Stated exercise - Look through the data below and return each line where "with" appears.

Data shown -
------------------------------------------------------------------------

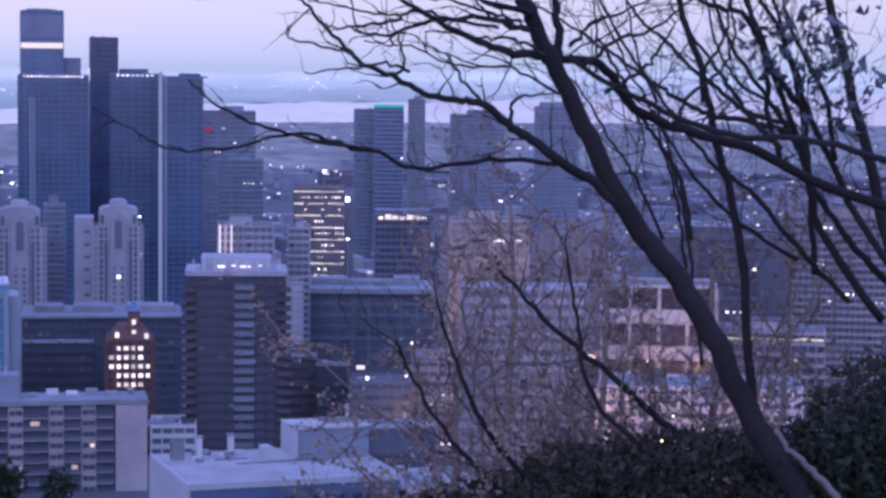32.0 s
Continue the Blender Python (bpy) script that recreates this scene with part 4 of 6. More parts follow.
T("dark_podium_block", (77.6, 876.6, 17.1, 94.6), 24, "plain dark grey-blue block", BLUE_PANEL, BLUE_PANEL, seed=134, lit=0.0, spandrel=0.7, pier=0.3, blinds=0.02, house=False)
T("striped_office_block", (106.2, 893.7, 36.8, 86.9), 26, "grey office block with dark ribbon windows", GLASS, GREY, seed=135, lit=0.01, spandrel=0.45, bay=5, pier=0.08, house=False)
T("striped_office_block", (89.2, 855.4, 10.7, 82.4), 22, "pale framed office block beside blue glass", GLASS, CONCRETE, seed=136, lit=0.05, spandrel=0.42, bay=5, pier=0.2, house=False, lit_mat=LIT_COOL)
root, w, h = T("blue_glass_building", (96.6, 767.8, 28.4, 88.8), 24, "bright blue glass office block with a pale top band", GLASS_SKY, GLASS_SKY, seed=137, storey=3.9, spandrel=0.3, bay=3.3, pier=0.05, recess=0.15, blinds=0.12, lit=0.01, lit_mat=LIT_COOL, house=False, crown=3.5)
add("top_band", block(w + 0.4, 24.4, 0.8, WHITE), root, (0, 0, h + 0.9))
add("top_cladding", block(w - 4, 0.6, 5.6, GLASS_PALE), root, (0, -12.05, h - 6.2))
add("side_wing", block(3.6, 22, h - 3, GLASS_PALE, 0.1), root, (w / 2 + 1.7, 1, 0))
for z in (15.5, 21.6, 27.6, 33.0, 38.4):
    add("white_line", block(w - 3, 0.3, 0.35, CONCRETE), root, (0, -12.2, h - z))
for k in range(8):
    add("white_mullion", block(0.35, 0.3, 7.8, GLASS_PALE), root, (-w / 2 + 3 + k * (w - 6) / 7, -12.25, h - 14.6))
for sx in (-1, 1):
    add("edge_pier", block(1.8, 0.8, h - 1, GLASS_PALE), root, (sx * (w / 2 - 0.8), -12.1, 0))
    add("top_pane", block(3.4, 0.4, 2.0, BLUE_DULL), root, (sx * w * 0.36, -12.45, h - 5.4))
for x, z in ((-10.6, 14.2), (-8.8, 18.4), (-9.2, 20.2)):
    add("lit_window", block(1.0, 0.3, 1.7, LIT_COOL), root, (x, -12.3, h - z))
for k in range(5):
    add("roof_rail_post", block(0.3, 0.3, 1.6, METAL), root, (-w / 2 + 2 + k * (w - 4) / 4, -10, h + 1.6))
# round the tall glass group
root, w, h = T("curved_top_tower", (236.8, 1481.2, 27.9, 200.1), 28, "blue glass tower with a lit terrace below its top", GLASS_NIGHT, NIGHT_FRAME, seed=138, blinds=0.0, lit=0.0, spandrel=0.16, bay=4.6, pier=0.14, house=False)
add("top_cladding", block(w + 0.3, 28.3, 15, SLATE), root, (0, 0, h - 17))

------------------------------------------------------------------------

Task response -
Continue the Blender Python (bpy) script that recreates this scene with part 4 of 6. More parts follow.
T("striped_office_block", (106.2, 893.7, 36.8, 86.9), 26, "grey office block with dark ribbon windows", GLASS, GREY, seed=135, lit=0.01, spandrel=0.45, bay=5, pier=0.08, house=False)
root, w, h = T("blue_glass_building", (96.6, 767.8, 28.4, 88.8), 24, "bright blue glass office block with a pale top band", GLASS_SKY, GLASS_SKY, seed=137, storey=3.9, spandrel=0.3, bay=3.3, pier=0.05, recess=0.15, blinds=0.12, lit=0.01, lit_mat=LIT_COOL, house=False, crown=3.5)
root, w, h = T("curved_top_tower", (236.8, 1481.2, 27.9, 200.1), 28, "blue glass tower with a lit terrace below its top", GLASS_NIGHT, NIGHT_FRAME, seed=138, blinds=0.0, lit=0.0, spandrel=0.16, bay=4.6, pier=0.14, house=False)